Granberg hardly had the final word, however, and on May 19 her speech at the GW commencement ceremony on Washington’s iconic National Mall was interrupted by students chanting demands that GW divest from Israel and cease funding genocide.

Four days before that, on May 15, I paid a visit to another epicentre of the showdown between Zionism and justice on this side of the Atlantic: the Israeli embassy in the northwest section of Washington. It was Nakba Day, the annual commemoration of the mass slaughter and dispossession of Palestinians that characterised the founding of the state of Israel in 1948 – and that set the stage for the next 76 years and counting.

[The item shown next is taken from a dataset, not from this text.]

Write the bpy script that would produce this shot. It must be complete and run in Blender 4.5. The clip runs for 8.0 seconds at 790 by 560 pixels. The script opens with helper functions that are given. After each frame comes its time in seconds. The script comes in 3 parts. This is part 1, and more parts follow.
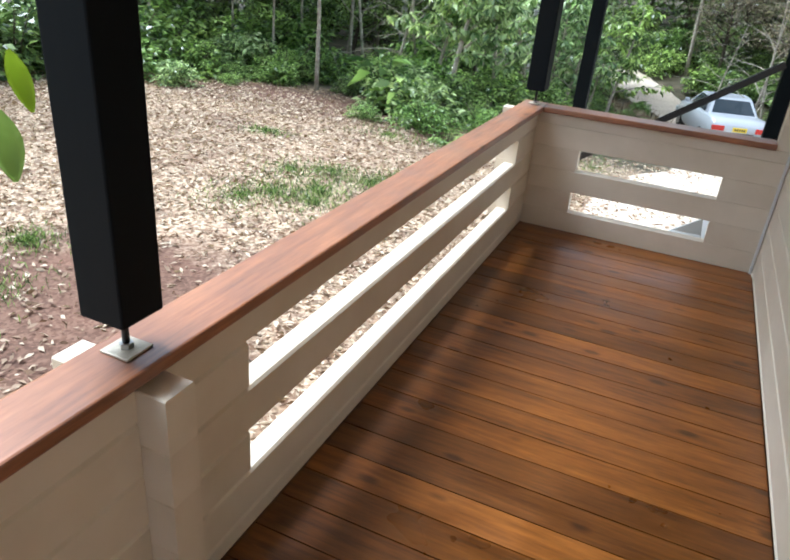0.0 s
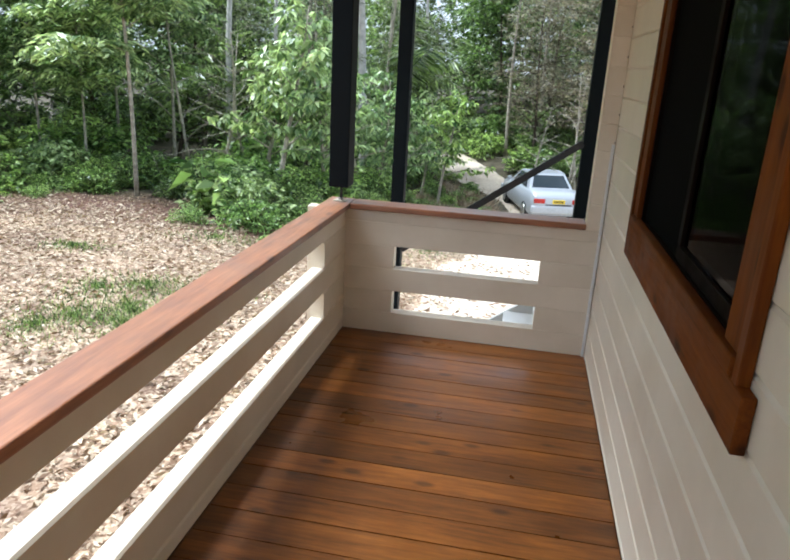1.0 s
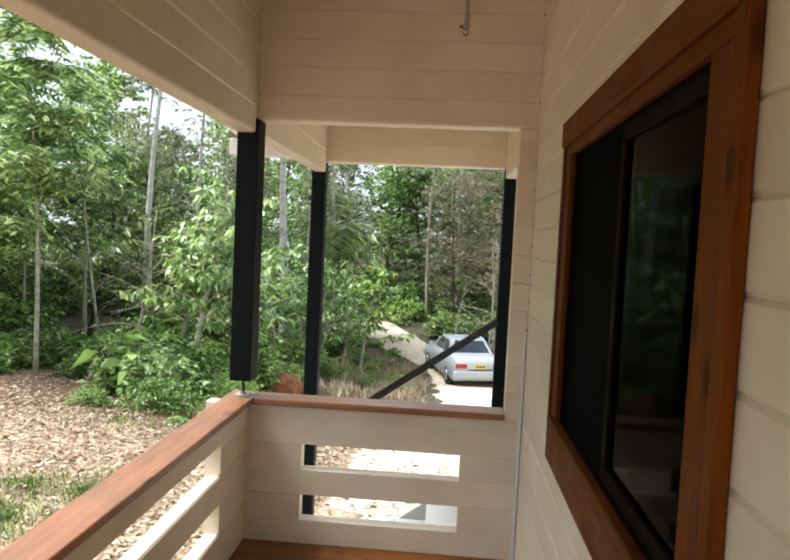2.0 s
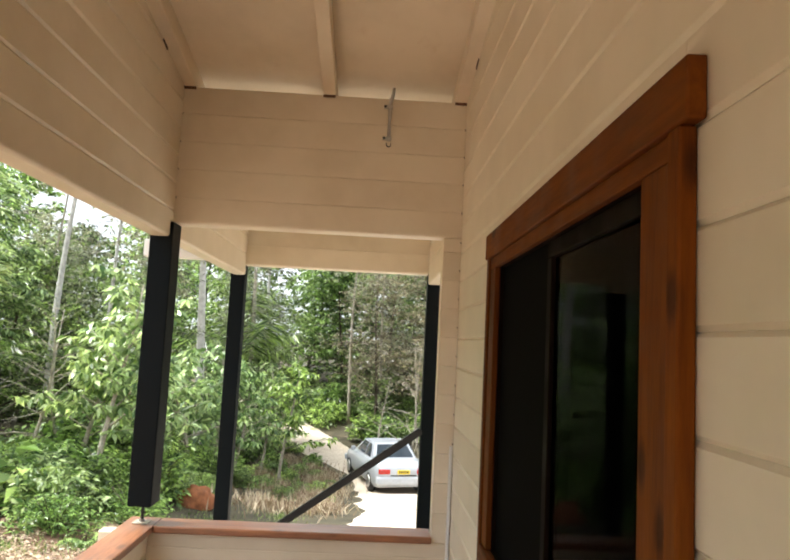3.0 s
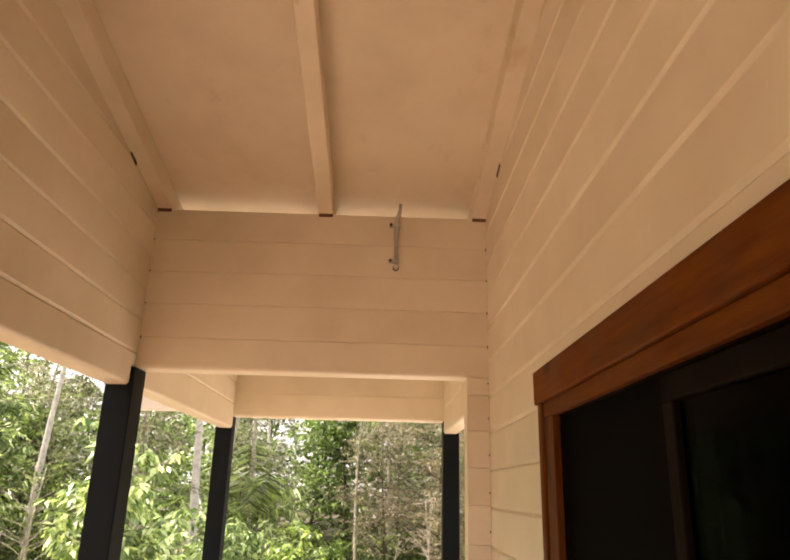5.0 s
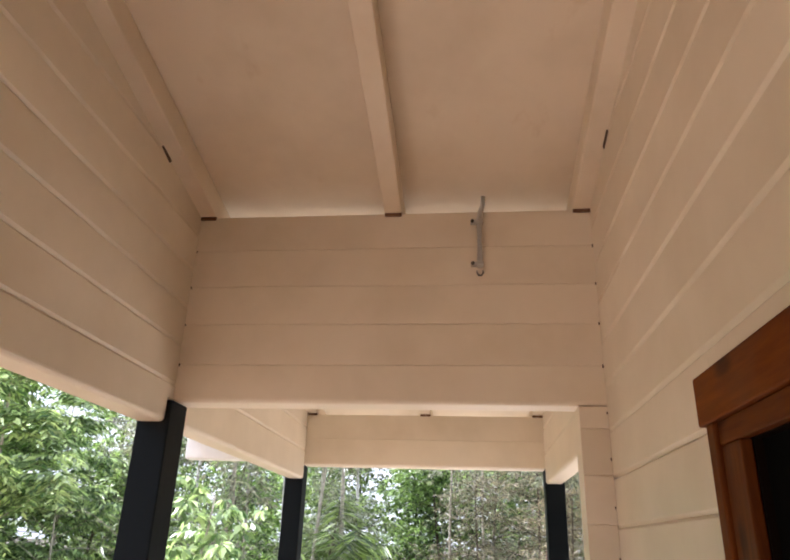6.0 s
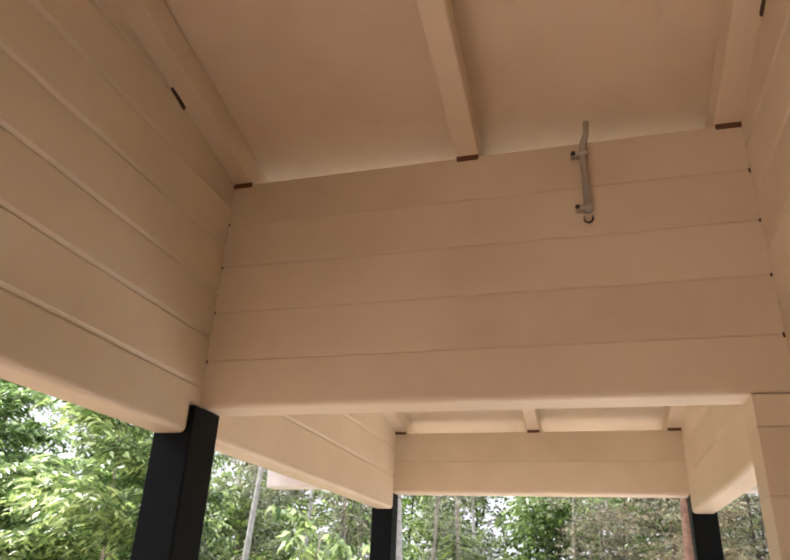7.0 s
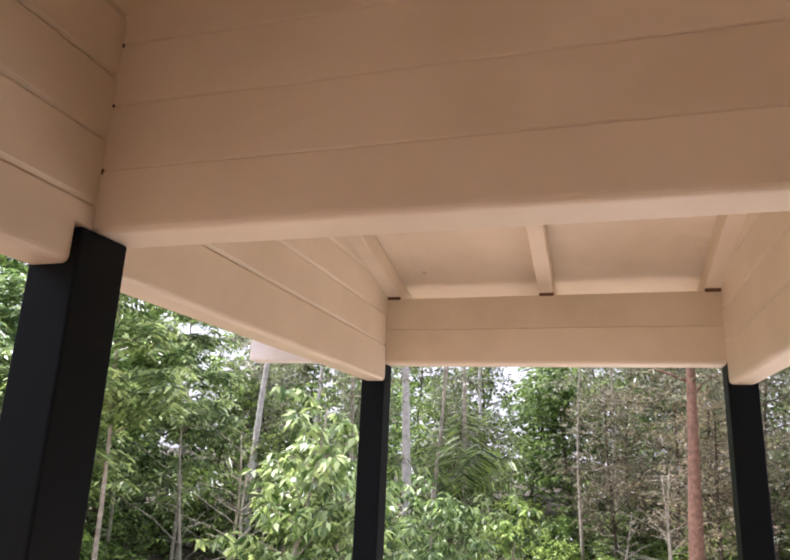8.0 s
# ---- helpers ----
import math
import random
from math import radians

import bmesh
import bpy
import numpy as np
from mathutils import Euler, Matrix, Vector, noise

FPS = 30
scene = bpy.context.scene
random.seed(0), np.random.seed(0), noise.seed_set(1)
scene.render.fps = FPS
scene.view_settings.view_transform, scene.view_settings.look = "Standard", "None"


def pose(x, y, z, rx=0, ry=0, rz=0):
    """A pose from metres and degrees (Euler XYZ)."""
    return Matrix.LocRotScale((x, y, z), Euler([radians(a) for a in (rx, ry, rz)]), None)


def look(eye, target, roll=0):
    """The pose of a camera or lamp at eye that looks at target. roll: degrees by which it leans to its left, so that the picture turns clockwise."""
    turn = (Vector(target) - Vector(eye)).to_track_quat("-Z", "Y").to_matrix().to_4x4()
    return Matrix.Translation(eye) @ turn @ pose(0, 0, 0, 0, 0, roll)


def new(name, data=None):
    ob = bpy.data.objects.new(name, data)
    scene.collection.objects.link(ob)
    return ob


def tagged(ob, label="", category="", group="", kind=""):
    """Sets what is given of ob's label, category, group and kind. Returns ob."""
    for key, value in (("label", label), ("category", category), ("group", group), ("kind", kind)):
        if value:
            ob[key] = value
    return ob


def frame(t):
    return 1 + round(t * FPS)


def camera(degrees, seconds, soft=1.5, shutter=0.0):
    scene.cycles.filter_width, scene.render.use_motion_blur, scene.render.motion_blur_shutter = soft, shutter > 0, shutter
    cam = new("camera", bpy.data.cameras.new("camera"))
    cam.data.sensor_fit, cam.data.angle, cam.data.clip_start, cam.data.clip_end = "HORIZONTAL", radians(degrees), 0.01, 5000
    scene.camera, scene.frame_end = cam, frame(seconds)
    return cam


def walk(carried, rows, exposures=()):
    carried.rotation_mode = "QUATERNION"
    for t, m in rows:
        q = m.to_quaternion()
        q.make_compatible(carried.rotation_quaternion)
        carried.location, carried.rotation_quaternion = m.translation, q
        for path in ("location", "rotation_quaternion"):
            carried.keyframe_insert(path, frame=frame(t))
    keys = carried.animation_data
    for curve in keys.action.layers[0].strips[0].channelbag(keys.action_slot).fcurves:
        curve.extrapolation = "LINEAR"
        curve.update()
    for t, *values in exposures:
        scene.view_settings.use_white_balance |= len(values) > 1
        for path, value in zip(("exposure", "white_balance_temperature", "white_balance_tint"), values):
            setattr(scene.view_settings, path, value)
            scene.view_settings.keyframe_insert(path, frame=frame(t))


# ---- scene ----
cam = camera(61.5, 8.0, soft=2.0)
PATH = [
    (0, (0.886, 1.444, 1.568), (0.2, 3.105, 0.689), 5.2),
    (0.5, (0.896, 1.648, 1.575), (0.491, 3.441, 0.788), 4.2),
    (1, (0.981, 2.007, 1.548), (0.644, 3.882, 0.939), 3.1),
    (1.5, (1.034, 2.175, 1.582), (0.776, 4.124, 1.219), 2.8),
    (2, (1.023, 2.269, 1.661), (0.87, 4.259, 1.541), 2.7),
    (2.2, (1.022, 2.272, 1.669), (0.913, 4.269, 1.629), 2.8),
    (3.3, (1.02, 2.434, 1.724), (1.129, 4.415, 1.978), 2.6),
    (3.5, (1.006, 2.452, 1.729), (1.13, 4.426, 2.025), 2.4),
    (4, (1.007, 2.58, 1.755), (1.123, 4.534, 2.168), 2.1),
    (5.5, (1.008, 3.244, 1.804), (0.941, 5.122, 2.491), 1.5),
    (6, (1.017, 3.542, 1.813), (0.797, 5.383, 2.562), 1.9),
    (6.5, (1.04, 3.904, 1.854), (0.644, 5.699, 2.641), 2.5),
    (7, (1.016, 4.148, 1.855), (0.490, 5.895, 2.676), 2.6),
    (7.5, (0.983, 4.376, 1.869), (0.383, 6.156, 2.554), 3.0),
    (8, (0.947, 4.708, 1.858), (0.374, 6.555, 2.368), 2.5),
]
EXPOSURES = [(0.0, 0.52, 5350, 7), (1.0, 0.52, 5450, 7), (1.5, 0.48, 5550, 7), (2.0, 0.6, 6000, 7), (3.5, 1.12, 6600, 12), (4.0, 1.2, 7700, 21), (5.5, 1.25, 7000, 20), (6.0, 1.14, 5750, 18), (6.5, 1.04, 5750, 18), (7.0, 0.95, 6200, 20), (7.5, 0.85, 5450, 18), (8.0, 0.75, 6000, 27)]
walk(cam, [(t, look(eye, target, roll)) for t, eye, target, roll in PATH], EXPOSURES)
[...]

Here was a concentrated battle for the landscape in the space of one city block. The embassy compound was saturated with Israeli flags, while the streets surrounding the building had been taken over by pro-Palestinian protesters and signage. One sign announced: “WELCOME TO KIBBUTZ ISRAEL”, with an addendum underneath: “SINCE THEY THINK SETTLEMENTS ARE COOL”. Indeed, what more symbolic way to protest a murderous occupying force than through a counter-occupation?

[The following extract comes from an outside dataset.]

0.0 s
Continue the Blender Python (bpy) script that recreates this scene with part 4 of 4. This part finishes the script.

In addition to Palestinian flags, other visuals lining the street included invitations to “Honk 4 Palestine”, pictures of bloodied Palestinian babies and other carnage in Gaza, and a reminder of Israel’s use of starvation as a weapon of war. A faux street sign read: “Genocide Street Northwest”. Directly in front of the embassy was a memorial to Aaron Bushnell, the 25-year-old active duty member of the US Air Force who self-immolated outside the compound on February 25 in what he warned was an “extreme act of protest – but compared to what people have been experiencing in Palestine at the hands of their colonisers is not extreme at all”.

Bushnell’s literal self-sacrifice was what launched Kibbutz Israel, now three months old. On the day of my visit, a charming character emerged from the embassy and attempted to topple the memorial, after which he received a talking-to and then a handshake from the US Secret Service officers on duty. As he was whisked off in a black vehicle, he snarled through the open window at one of the female activists: “Whore.”

Kibbutz Israel protesters and Israeli embassy personnel struggled for occupation of the auditory realm, as well, and protesters had erected a sign advising that there was a “noise demonstration” under way. Complimentary earplugs were offered along with the suggestion to “please cover your ears (and open your eyes/rise up against genocide)”.

To that end, protesters took turns shouting through megaphones in the direction of the embassy, while embassy staff intermittently blasted music from within the compound to drown them out. But if Israel’s diplomatic representatives in Washington can’t even deal with the ruckus made by a handful of people with megaphones, perhaps they should imagine how noisy it must be to live under apocalyptic Israeli military bombardment for nearly eight months.

Of course, the US political establishment in Washington remains firmly committed to the idea that genocide is “self-defence”, and continues to fling money and armaments at the Israeli military accordingly. And yet folks on the ground are finally opening their eyes, as the truth conquers new terrain in the nation’s capital and beyond – from the Potomac River to the Chesapeake Bay, you might say.

Or better yet: From sea to shining sea, Palestine will be free.

The views expressed in this article are the author’s own and do not necessarily reflect Al Jazeera’s editorial stance.